Corteo del 3 ottobre
Sabato 3 ottobre si è svolta a Roma la manifestazione nazionale dei docenti precari, convocata dal Coordinamento Nazionale Precari. Un corteo che nonostante il sostanziale boicottaggio dei media, concentrati sul presidio in difesa della libertà di stampa (di De Benedetti e Murdoch), e un appoggio più che altro formale della Cgil, ha visto una partecipazione consistente.
Soprattutto il clima è stato decisamente combattivo: nonostante Alemanno e la questura avessero imposto un tragitto per il corteo degno di giochi senza frontiere, facendo andare il corteo sotto i ponti del Tevere tra acqua melmosa e pantegane, i docenti precari hanno resistito fino al Ministero, cantando e gridando slogan contro Governo e Gelmini.
Anche gli studenti non sono mancati, per quanto le organizzazioni romane non si siano spese più di tanto per organizzare una presenza massiccia per unire lavoratori della scuola e studenti stessi. Un corteo di 2mila studenti la mattina è partito da Piramide per arrivare sotto al Ministero dove hanno tenuto un’assemblea, in cui è emersa chiaramente sia la necessità dell’unità studenti-lavoratori per vincere la lotta, sia una caratterizzazione antifascista delle mobilitazioni contro la Gelmini. Gli studenti romani infatti ricordano bene come sotto l’apoliticismo dello slogan “né rossi né neri, ma liberi pensieri” i fascisti di Blocco studentesco si siano infiltrati nelle mobilitazioni romane dell’anno scorso, con la chiara intenzione di provocare e far deragliare il movimento.
Tuttavia il vero problema che docenti e studenti si trovano ora ad affrontare non sono né i fascisti né la polizia, che tanto per non sbagliare ha fatto partire un paio di cariche contro il corteo studentesco. Il punto emerso sia dall’assemblea dei docenti che dagli studenti è la mancanza di un’organizzazione del conflitto che sia in grado di offrire una prospettiva di lotta reale alla maggioranza di lavoratori e studenti che al momento non sentono la necessità di lottare, nonostante la loro contrarietà alla politica di distruzione della scuola pubblica portata avanti dal Governo.
I presidi che il Coordinamento Nazionale Precari ha organizzato agli inizi di settembre hanno senza dubbio avuto il merito di scuotere l’ambiente e raggruppare un primo nucleo di attivisti, soprattutto precari. Tuttavia, questa strategia non può continuare all’infinito. I docenti non hanno la possibilità, come gli operai di una fabbrica, di bloccare il lavoro con i loro presidi davanti ai provveditorati. Per di più, attraverso i contratti di disponibilità, il Governo sta già cercando di dividere il movimento. Senza un’opposizione che sia in grado di unire tutti i fronti del mondo della scuola, il rischio diventa quello di assistere a docenti obbligati ad accettare questa vera e propria umiliazione, che li costringerebbe a sottostare al più classico dei job on call, senza alcuna garanzia circa il futuro. I tagli di quest’anno non sono infatti che l’inizio: la Gemini ha pubblicamente dichiarato che ci troviamo di fronte solamente alla prima tranche di licenziamenti, che nel giro dei prossimi due anni arriveranno a 150mila!
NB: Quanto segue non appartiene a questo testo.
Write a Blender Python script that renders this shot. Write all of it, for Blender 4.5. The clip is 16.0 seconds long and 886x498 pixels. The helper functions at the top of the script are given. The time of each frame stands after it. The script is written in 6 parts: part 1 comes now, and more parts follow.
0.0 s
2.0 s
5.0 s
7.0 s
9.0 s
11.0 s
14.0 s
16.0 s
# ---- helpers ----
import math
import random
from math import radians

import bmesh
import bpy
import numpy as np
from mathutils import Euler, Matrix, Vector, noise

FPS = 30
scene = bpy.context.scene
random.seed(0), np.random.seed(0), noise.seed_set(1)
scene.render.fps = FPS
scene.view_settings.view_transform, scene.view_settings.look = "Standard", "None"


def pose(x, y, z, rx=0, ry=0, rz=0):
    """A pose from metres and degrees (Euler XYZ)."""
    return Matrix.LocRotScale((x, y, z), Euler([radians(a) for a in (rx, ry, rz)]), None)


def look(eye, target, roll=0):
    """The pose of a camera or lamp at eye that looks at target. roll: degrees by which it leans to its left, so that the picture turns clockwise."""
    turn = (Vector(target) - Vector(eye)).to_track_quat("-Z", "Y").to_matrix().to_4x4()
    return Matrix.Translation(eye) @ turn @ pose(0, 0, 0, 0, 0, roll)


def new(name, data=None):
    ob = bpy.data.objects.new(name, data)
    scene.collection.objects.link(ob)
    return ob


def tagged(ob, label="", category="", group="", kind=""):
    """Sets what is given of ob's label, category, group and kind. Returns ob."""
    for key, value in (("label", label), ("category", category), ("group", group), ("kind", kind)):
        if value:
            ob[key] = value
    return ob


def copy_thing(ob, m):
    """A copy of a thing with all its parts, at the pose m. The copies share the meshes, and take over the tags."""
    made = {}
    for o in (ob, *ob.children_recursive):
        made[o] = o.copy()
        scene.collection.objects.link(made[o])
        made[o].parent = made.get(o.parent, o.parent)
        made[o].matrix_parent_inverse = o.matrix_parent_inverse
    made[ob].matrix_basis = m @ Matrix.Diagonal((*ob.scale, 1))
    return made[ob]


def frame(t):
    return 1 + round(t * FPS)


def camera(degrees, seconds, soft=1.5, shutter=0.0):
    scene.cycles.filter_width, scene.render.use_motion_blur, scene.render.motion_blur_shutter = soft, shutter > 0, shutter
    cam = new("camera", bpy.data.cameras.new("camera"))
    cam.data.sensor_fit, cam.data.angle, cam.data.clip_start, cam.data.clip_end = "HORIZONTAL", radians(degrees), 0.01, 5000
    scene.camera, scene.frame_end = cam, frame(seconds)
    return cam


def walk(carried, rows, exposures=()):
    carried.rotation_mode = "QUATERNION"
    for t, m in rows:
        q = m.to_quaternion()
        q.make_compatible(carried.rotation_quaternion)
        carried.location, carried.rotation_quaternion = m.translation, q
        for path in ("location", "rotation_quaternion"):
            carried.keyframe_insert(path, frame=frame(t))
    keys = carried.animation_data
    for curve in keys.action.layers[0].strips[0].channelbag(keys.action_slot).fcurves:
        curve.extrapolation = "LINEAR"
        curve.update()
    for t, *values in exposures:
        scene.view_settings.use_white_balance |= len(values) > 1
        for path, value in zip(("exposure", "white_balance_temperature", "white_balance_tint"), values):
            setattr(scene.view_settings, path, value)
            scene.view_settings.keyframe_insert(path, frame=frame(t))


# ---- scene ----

Il fatto che la Cgil per il momento si sia dichiarata contraria è un segnale importante, soprattutto del clima che si respira nella base del sindacato. Tuttavia emerge con chiarezza l’assenza di una reale strategia di lotta.
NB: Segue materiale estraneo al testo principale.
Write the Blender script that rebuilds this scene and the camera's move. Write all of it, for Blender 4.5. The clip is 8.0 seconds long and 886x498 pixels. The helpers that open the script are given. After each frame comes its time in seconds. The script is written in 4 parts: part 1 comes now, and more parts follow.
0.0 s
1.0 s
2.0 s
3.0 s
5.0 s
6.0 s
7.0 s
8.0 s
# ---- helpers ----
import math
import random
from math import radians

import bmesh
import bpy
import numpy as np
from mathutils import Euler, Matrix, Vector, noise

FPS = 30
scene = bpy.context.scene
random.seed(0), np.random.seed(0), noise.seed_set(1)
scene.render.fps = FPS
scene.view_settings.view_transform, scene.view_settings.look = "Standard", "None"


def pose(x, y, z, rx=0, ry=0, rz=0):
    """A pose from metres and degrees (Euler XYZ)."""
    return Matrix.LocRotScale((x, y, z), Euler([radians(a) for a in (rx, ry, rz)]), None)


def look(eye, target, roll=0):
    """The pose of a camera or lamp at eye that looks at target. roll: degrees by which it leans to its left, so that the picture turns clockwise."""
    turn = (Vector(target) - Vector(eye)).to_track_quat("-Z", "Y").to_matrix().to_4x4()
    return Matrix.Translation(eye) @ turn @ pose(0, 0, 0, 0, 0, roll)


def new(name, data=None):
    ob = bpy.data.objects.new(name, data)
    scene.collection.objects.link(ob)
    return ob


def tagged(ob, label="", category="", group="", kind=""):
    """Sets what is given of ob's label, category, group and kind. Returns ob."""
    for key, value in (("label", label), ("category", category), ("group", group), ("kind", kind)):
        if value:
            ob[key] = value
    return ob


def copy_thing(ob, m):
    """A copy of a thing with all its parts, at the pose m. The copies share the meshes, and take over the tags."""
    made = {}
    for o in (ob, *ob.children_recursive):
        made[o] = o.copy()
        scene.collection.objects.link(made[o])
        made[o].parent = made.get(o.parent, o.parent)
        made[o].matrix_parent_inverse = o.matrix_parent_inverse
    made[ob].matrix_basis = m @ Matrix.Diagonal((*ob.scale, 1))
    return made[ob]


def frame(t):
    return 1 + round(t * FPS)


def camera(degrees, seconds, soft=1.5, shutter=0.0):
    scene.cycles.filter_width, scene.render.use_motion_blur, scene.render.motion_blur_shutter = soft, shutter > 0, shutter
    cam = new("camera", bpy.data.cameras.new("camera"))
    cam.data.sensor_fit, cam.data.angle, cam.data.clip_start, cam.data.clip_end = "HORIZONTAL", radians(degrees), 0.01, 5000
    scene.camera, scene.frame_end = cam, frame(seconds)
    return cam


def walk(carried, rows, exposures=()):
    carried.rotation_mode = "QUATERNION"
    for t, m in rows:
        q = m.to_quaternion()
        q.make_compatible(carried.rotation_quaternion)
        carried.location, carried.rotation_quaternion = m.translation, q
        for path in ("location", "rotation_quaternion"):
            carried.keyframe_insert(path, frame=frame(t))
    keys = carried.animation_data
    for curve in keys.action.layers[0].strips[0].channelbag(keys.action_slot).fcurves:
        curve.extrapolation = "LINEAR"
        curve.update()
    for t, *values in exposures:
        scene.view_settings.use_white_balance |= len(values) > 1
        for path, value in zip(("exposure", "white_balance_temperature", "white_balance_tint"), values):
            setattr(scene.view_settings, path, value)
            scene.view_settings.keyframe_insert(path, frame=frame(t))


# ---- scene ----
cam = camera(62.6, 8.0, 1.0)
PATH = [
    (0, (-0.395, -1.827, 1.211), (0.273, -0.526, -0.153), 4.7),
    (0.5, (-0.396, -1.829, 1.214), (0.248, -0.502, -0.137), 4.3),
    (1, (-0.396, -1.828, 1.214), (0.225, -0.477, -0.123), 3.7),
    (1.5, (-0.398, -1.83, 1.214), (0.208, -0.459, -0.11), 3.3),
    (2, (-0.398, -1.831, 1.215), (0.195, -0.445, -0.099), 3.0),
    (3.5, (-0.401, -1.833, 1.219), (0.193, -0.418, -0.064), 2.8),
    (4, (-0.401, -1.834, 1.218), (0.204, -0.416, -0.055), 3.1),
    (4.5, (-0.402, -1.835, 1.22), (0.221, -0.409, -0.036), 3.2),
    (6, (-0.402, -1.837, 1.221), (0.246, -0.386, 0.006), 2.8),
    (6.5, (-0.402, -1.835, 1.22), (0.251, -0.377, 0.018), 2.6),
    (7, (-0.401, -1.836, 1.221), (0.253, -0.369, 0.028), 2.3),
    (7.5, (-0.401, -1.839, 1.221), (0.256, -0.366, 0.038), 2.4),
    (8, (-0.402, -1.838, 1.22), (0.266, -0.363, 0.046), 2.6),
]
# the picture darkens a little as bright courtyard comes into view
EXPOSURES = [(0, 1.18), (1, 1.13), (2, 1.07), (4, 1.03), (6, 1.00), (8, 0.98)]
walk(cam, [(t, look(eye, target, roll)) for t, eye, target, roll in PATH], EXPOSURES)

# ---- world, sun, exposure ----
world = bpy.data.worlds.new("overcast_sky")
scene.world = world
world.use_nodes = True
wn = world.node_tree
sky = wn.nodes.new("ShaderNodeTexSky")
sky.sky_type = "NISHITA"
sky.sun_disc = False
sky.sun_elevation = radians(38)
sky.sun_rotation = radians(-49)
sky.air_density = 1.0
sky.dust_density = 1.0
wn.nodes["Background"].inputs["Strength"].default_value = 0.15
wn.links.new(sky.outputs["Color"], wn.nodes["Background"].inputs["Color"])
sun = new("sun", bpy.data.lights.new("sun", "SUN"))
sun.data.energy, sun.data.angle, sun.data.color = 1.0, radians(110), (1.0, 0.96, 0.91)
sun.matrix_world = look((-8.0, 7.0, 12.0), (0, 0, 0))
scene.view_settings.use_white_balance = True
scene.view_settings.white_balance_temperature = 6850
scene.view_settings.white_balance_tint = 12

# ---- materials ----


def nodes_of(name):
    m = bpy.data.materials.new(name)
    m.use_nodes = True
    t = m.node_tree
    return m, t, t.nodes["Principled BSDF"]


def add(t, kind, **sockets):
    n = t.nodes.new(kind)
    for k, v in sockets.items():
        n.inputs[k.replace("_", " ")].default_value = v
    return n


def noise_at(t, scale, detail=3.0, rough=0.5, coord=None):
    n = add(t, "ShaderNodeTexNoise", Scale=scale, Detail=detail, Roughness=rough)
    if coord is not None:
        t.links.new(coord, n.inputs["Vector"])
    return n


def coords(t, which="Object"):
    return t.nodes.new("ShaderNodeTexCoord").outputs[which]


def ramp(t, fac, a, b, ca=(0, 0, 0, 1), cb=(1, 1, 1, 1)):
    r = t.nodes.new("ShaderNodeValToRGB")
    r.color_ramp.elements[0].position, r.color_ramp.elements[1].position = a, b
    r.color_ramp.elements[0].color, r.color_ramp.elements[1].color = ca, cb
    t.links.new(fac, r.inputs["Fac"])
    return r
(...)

Il lavoro che ci aspetta dopo il corteo del 3 ottobre deve essere quindi quello di organizzare capillarmente coordinamenti di lotta, scuola per scuola, di docenti precari e non, studenti e personale Ata, per arrivare ad un reale blocco della didattica. Cortei, presidi e tutte le altre forme di mobilitazione messe in campo finora possono avere un senso se collocati all’interno di una strategia di lotta che si ponga chiaramente l’obiettivo di arrivare ad un braccio di ferro con il Governo, con la consapevolezza che proprio per la violenza dell’attacco è necessaria una lotta che sappia resistere un minuto di più della Gelmini.